Foi difícil ter acesso e reunir o material para a exposição? Quais foram as dificuldades encontradas pela equipe?
Patrícia:
No período de redemocratização, e com as conquistas nas negociações realizadas pelos presos políticos do Presídio Frei Caneca, foi possível levar câmeras para a prisão e filmar o cotidiano da vida ali, as visitas dos familiares, os momentos de trabalho. Com essas câmeras, foi registrada a greve de fome que durou 32 dias. Os presos políticos queriam ser contemplados pela Lei da Anistia. As fotografias e os filmes realizados na prisão ficaram guardados todos esses anos com Paulo Jabur, que produziu as imagens. Em nossa pesquisa, entrevistamos Jabur e buscamos a história das imagens. E é essa história que queremos contar na exposição.

Quais são as imagens que você considera mais impactantes ou significativas daquela época?
Patrícia:
Todas as imagens são significativas: as visitas de amigos e familiares, o apoio de políticos e artistas, a própria greve de fome, tudo isso foi registrado. Há uma história curiosa: no fim da greve, ao servirem a primeira sopa para os presos políticos, Paulo Jabur decide fotografar, primeiro, a cena dos companheiros fazendo a refeição e, só depois, junta-se a eles. A importância de registrar em imagens aquele momento ficou clara para ele ali, mesmo em situação tão difícil.

Como a exposição pode contribuir atualmente para o ambiente acadêmico, a formação crítica dos estudantes e para a sociedade, em geral?
Patrícia:
A exposição ajuda a contar de que maneira as imagens contribuem para a elaboração de memórias e a visibilização de histórias de lutas. Buscamos também documentos da polícia política, reportagens de jornais e outros registros que colaboram para a compreensão de um momento em que a luta por liberdade, depois de décadas de ditadura, foi coletiva e fundamental. Essas imagens nos mostram que a democracia está sempre em disputa, ainda no nosso presente. Como lutar e com que armas? Como as imagens contribuem para isso? É isso que queremos propor como reflexão nas pesquisas acadêmicas, mas também na luta pelos direitos humanos, no presente.

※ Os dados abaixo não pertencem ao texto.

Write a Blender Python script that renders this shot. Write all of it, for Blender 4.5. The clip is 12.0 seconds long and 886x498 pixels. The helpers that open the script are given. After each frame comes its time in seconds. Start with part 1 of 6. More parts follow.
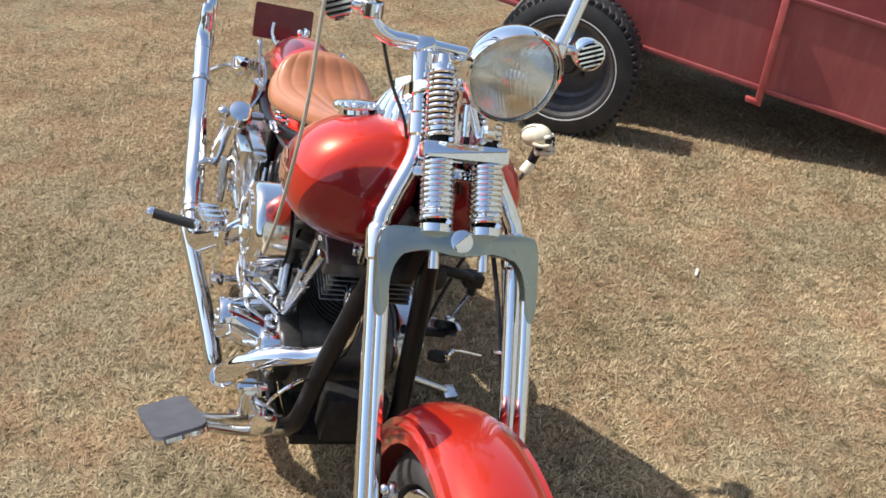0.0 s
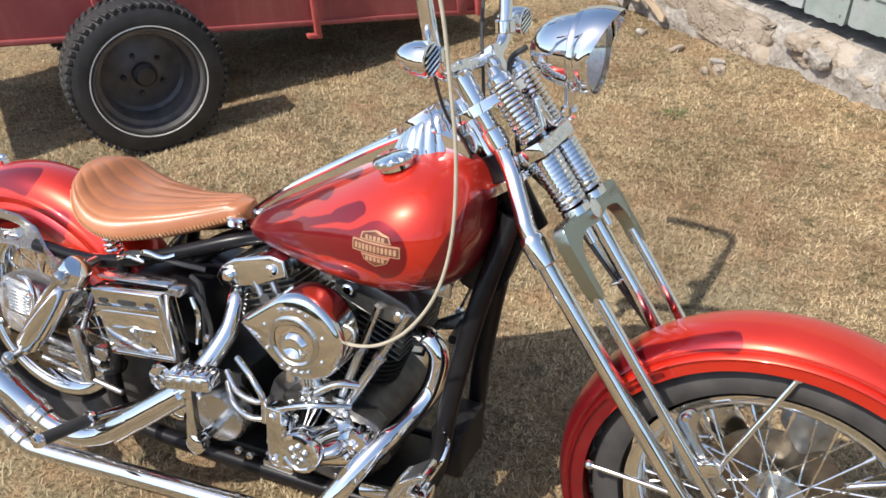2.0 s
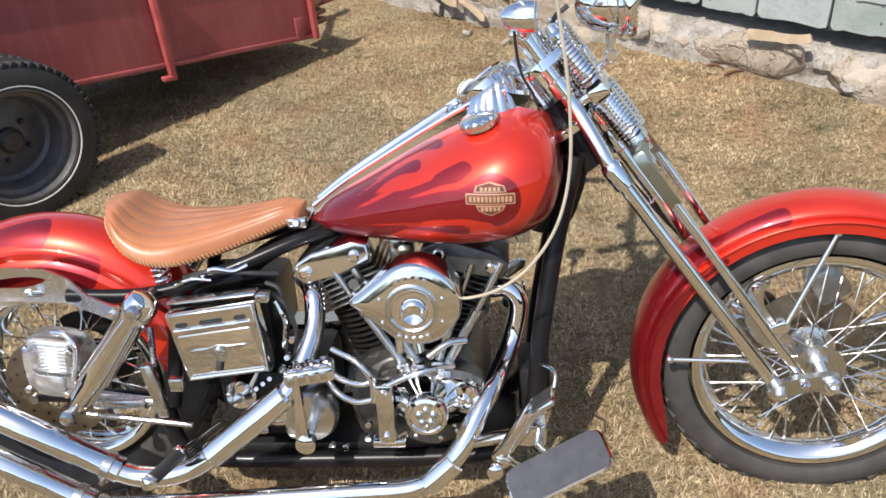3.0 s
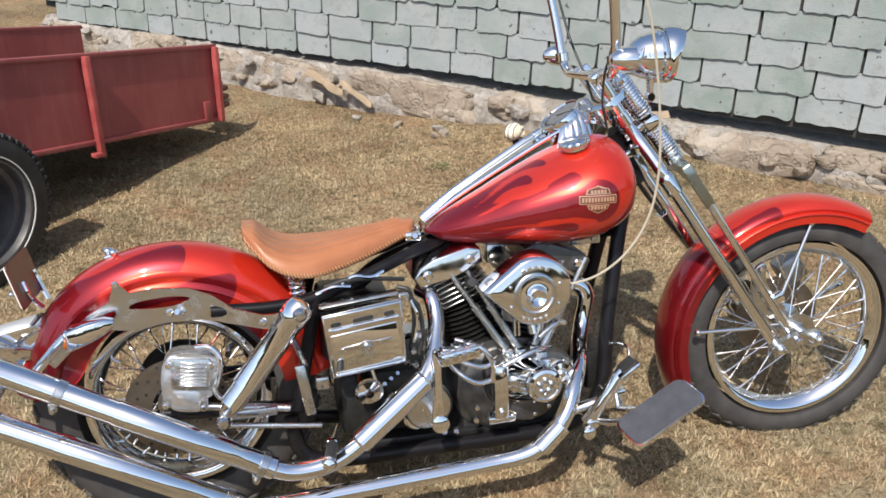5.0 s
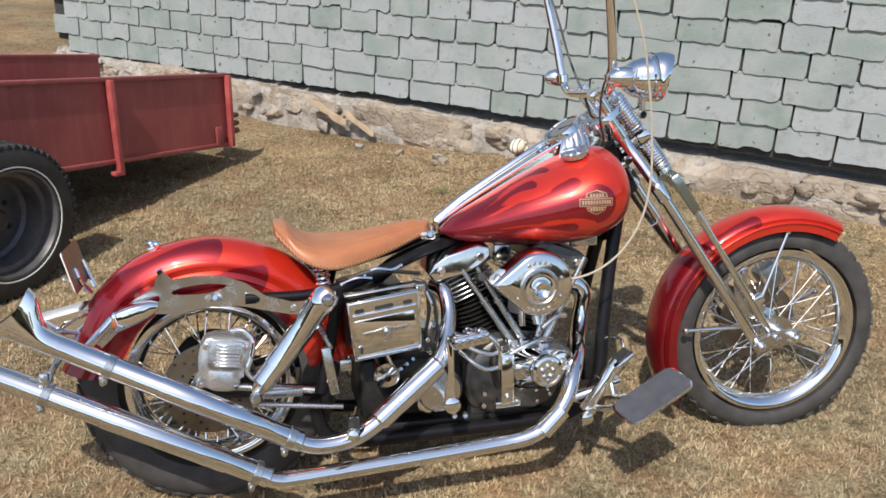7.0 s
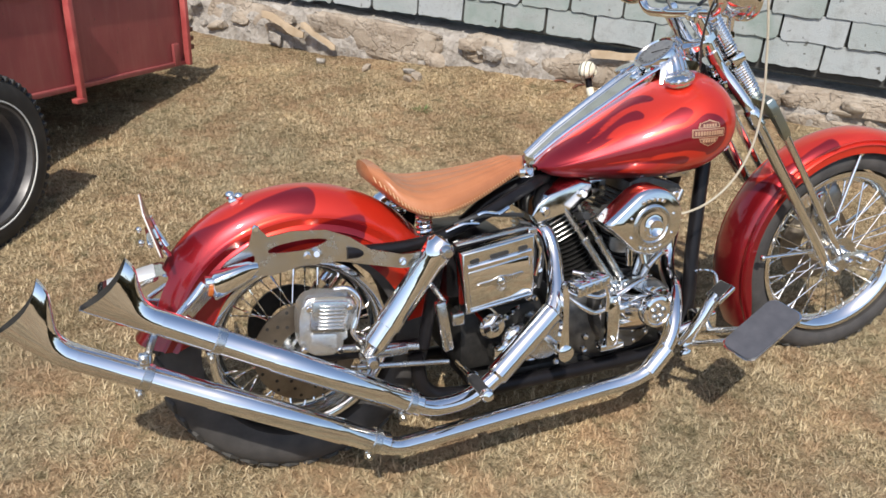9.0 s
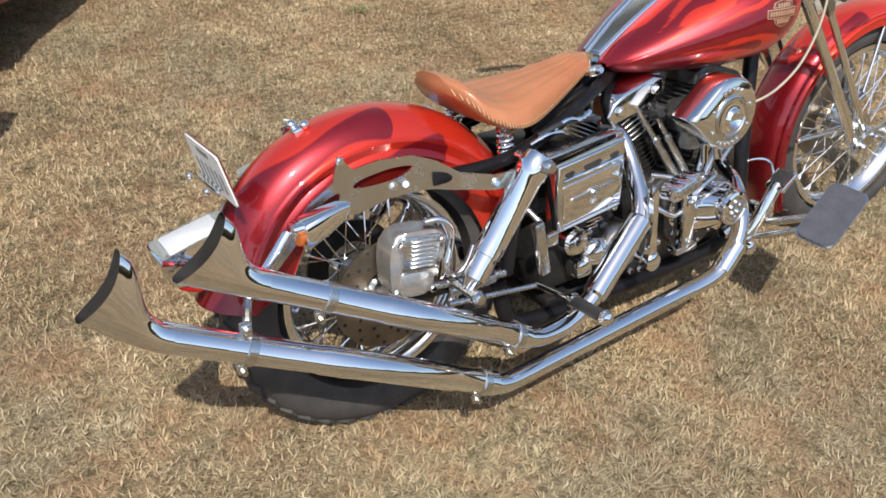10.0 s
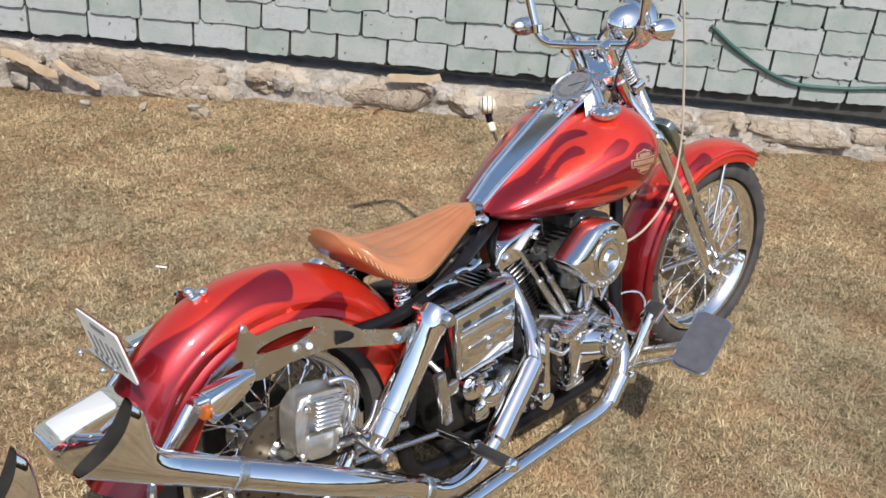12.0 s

Você pode nos contar um pouco mais sobre o projeto Práticas do Contra Arquivo? Há novas exposições programadas?
Patrícia:
O projeto foi contemplado no edital Jovem Cientista da FAPERJ e reúne estudantes de graduação e da pós-graduação em Comunicação da PUC-Rio, além de colaboradores de outros departamentos, como História e Letras. A proposta é mapear e contar a história de imagens produzidas no período da ditadura militar no Brasil que não sejam as oficiais. Quais as histórias invisibilizadas, esquecidas e não contadas para um grande público – histórias que as imagens nos ajudam a tornar visíveis hoje? Além das imagens da prisão, trabalhamos com outros temas, como os filmes de cineastas mulheres que foram esquecidos e perdidos, produzidos nas emergências dos movimentos feministas, por exemplo. Os processos de pesquisa, nós compartilhamos no nosso instagram (@contraarquivo) e também estamos publicando as edições de entrevistas na nossa página do YouTube. Em breve, também teremos um site do projeto.

E a parceria com o Lacuna?
Patrícia:
Foi incrível trabalhar com as pesquisadoras do Lacuna. Elas tornaram a exposição possível, pensaram em toda a estrutura e os processos necessários para expor as fotografias e filmes. É um grupo de pesquisa que pensa justamente na importância dos arquivos, em como dispô-los e em como pensar a partir deles. Criei uma admiração profunda por essas pesquisadoras e artistas ao longo de todo o processo. Nossa parceria começou com uma ocupação no Solar no ano passado, com essas mesmas imagens. Agora, com o edital, pudemos trabalhar de modo mais consciente, organizado e pensando nas etapas do processo com mais calma e rigor. Esperamos que todos venham visitar para conhecer melhor a história das imagens da prisão e também do nosso país.

Visita Guiada
O Museu Solar Grandjean de Montigny vai oferecer a visita guiada à exposição “32 dias: imagens da prisão”. As imagens ficarão expostas no museu até 19 de outubro.